Brokers and brokerage firms act as intermediaries between investors and the stock exchanges. They facilitate the buying and selling of securities and provide various services to their clients.

Types of Brokers
  1. Full-Service Brokers:

    • Offer a wide range of services, including investment advice, research reports, retirement planning, and more.
    • Charge higher fees and commissions for their services.
    • Suitable for investors who need personalized advice and support.
  2. Discount Brokers:

    • Offer limited services focused mainly on executing trades.
    • Charge lower fees and commissions compared to full-service brokers.
    • Suitable for investors who are confident in making their own investment decisions.
Services Provided by Brokerage Firms
  • Trade Execution: Brokers execute buy and sell orders on behalf of investors.
  • Research and Analysis: Provide research reports, stock recommendations, and market analysis to help investors make informed decisions.
  • Investment Advice: Offer personalized investment advice based on the investor’s financial goals, risk tolerance, and time horizon.
  • Account Management: Manage and monitor investment accounts, providing updates and performance reports.
Choosing a Brokerage Firm

When selecting a brokerage firm, consider the following factors:

  • Fees and Commissions: Compare the costs associated with trading and account maintenance.
  • Services and Tools: Evaluate the range of services and investment tools offered.
  • Reputation and Reliability: Check the firm's reputation and reliability in the market.
  • Customer Support: Ensure that the firm provides good customer support to address any issues or queries.


Regulatory Bodies: SEBI and Its Functions

The Securities and Exchange Board of India (SEBI) is the primary regulatory body overseeing the securities market in India.
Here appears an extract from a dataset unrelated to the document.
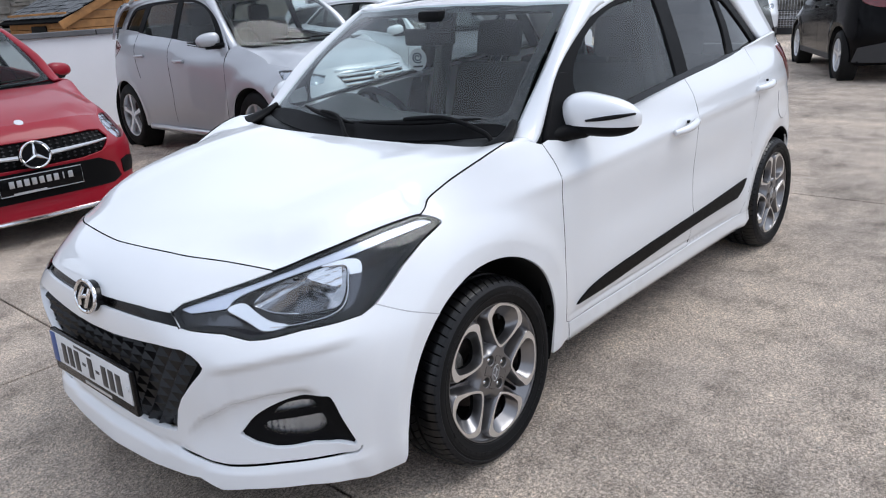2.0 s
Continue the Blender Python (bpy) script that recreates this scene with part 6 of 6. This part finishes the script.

SEBI's main objective is to protect the interests of investors and ensure the market's integrity and efficiency.

Functions of SEBI
  1. Protecting Investor Interests:

    • Ensures that investors are not exploited by fraudulent practices.
    • Mandates transparency and fair practices in the securities market.
  2. Regulating Market Participants:

    • Monitors and regulates the actions of brokers, mutual funds, investment advisors, and other market participants.
    • Enforces compliance with regulatory requirements.
  3. Promoting Fair Trading:

    • Ensures that the securities market operates in a fair and transparent manner.
    • Prevents market manipulation, insider trading, and other malpractices.
  4. Developing the Market:

    • Encourages innovation and development in the securities market.
    • Introduces new products and practices to enhance market efficiency.
Key Regulations by SEBI
  • Disclosure Requirements: Companies must disclose important financial information to the public, ensuring transparency.
  • Insider Trading Regulations: Prevents individuals with access to non-public information from unfairly profiting in the market.
  • Market Surveillance: Monitors trading activities to detect and prevent fraudulent practices.
  • Investor Education and Protection: Conducts programs to educate investors about their rights and the functioning of the securities market.


The Interplay Between Investors, Brokers, and Regulatory Bodies

The stock market operates smoothly due to the coordinated efforts of investors, brokers, and regulatory bodies. Here’s how these key players interact:

  1. Investors: Make investment decisions and place orders to buy or sell securities.
  2. Brokers: Execute these orders on behalf of investors, providing them with necessary tools and advice.
  3. Regulatory Bodies (SEBI): Ensure that all market activities are conducted fairly and transparently, protecting investors and maintaining market integrity.

This interplay ensures that the market remains efficient, transparent, and trustworthy, fostering confidence among investors and contributing to the overall health of the economy.


Conclusion

Understanding the key players in the stock market is crucial for any investor. Retail and institutional investors drive market activity, brokers facilitate trades and provide essential services, and regulatory bodies like SEBI ensure market integrity and protect investor interests.

By grasping the roles and functions of these players, you can navigate the stock market more effectively and make informed investment decisions.